If you donate a policy, it is important to note that some charities will not accept life insurance policies that are not fully paid up. The reason being is that many charities (understandably so) do not want to serve as a “collector” to pay life insurance policies.
Benefits — As noted, you can donate a policy that you don’t necessarily need. In addition, IF you make future contributions on the policy, those donated premium dollars can be used as future tax deductible contributions. Finally, one can use modest means (premiums) to leave a legacy gift worth many times the amount of money (death benefit) later.
Charitable Lead Trust
Strategy — Unlike charitable annuities that pay you money during your lifetime, the Lead Trust accepts contributions of assets and makes installment payments to the charity. Upon cessation of the trust, the remaining assets are paid to your heirs.
Benefits — All appreciation on the assets within the trust pass tax free to your heirs. In addition, the value of the payments made to the charity reduces your estate tax. You have the freedom and flexibility to schedule the payments for a set period of time, and potentially reduce the taxes owed later by heirs on the transfer of the remaining assets in the trust.
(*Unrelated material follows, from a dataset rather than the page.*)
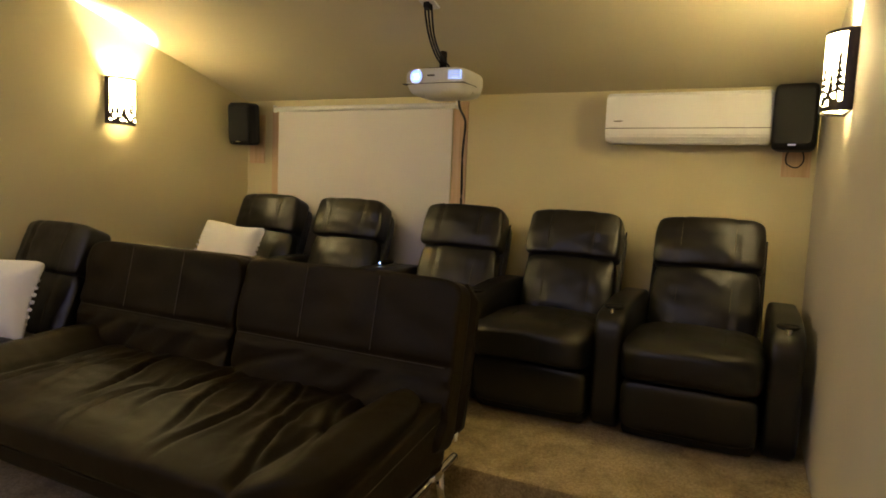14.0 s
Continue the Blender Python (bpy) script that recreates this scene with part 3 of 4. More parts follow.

Gifts of Appreciated Securities
Strategy — During your lifetime, you may have realized e a significant appreciation of securities that, when taken, may result in significant capital gains taxes. In choosing to avoid those capital gains taxes, you may elect to transfer the assets to the charity of your choice.
Benefits — With this strategy, you will receive a gift credit and an immediate income tax deduction for the FMV (Fair Market Value of the securities. You receive an immediate income tax deduction and the charity may use your gift as they wish or you can designate the use of the funds received by the charity.
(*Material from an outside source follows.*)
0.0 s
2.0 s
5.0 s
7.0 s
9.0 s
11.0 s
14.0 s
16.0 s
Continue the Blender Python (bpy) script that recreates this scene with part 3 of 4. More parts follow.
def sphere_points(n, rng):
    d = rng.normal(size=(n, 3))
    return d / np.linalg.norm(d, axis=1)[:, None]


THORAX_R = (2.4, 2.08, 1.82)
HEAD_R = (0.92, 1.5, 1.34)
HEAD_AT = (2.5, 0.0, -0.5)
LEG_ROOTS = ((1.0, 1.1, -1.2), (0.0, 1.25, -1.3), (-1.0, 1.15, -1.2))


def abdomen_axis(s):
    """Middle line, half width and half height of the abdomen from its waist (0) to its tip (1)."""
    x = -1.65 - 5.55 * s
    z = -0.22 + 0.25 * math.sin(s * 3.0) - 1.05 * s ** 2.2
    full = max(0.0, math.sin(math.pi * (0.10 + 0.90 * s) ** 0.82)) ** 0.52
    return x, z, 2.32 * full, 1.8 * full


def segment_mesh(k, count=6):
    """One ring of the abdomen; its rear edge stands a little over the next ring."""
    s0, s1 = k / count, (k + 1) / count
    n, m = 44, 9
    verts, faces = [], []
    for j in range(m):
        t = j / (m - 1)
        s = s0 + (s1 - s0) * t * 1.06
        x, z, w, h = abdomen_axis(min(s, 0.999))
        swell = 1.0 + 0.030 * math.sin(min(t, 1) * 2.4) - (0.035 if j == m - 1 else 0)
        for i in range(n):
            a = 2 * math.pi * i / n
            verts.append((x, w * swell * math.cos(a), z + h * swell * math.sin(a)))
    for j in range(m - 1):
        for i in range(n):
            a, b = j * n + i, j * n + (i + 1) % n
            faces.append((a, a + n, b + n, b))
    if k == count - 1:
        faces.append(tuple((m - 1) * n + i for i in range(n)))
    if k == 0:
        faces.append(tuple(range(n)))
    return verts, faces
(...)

Strategy — With this strategy, you are benefitting a charity and your IRA at the same time. You may elect to have your IRA loan funds to a charity with the charity using those funds as they see fit. BUT to secure the loan, the charity promises a guaranteed rate of interest return payable to the IRA for the loan. In many of these situations, the charity may elect to purchase a life insurance policy on your life. They may use a portion of your gift to make the required interest payments, with the remaining funds being used to purchase the life insurance. Upon death, the IRA would receive its original principal utilized for the loan (if not previously paid) so that the IRA has both its principal and interest paid and eligible to be paid to the IRA’s beneficiaries.
It is important to note that in this arrangement, a self-directed IRA would need to be established so that the IRA account owner has the flexibility to make this loan. In your traditional IRA, you would not have the flexibility to make the loan. Further, it is vital that this transaction is made as an investment from the IRA; as such, the account owner wants to ensure that there is sufficient security in the transaction so the IRA receives its full principal and interest from the charity.
Benefits — You have the ability to make a valid investment utilizing your IRA and, at the same time, benefitting charity. The interest rate of return may be better than what the IRA may receive through traditional avenues (e.g., Certificates of Deposit). Unlike some of the other charitable options, you are benefitting your charity while, at the same time, benefitting your IRA.
As noted, there are various gifting options for charities and this list is not intended to be an all-inclusive listing. This information is intended to be educational and informative in nature. It is not intended, nor should it be interpreted as, any form of tax, legal, financial or investment advice. You must always consult with your respective professional in all such matters.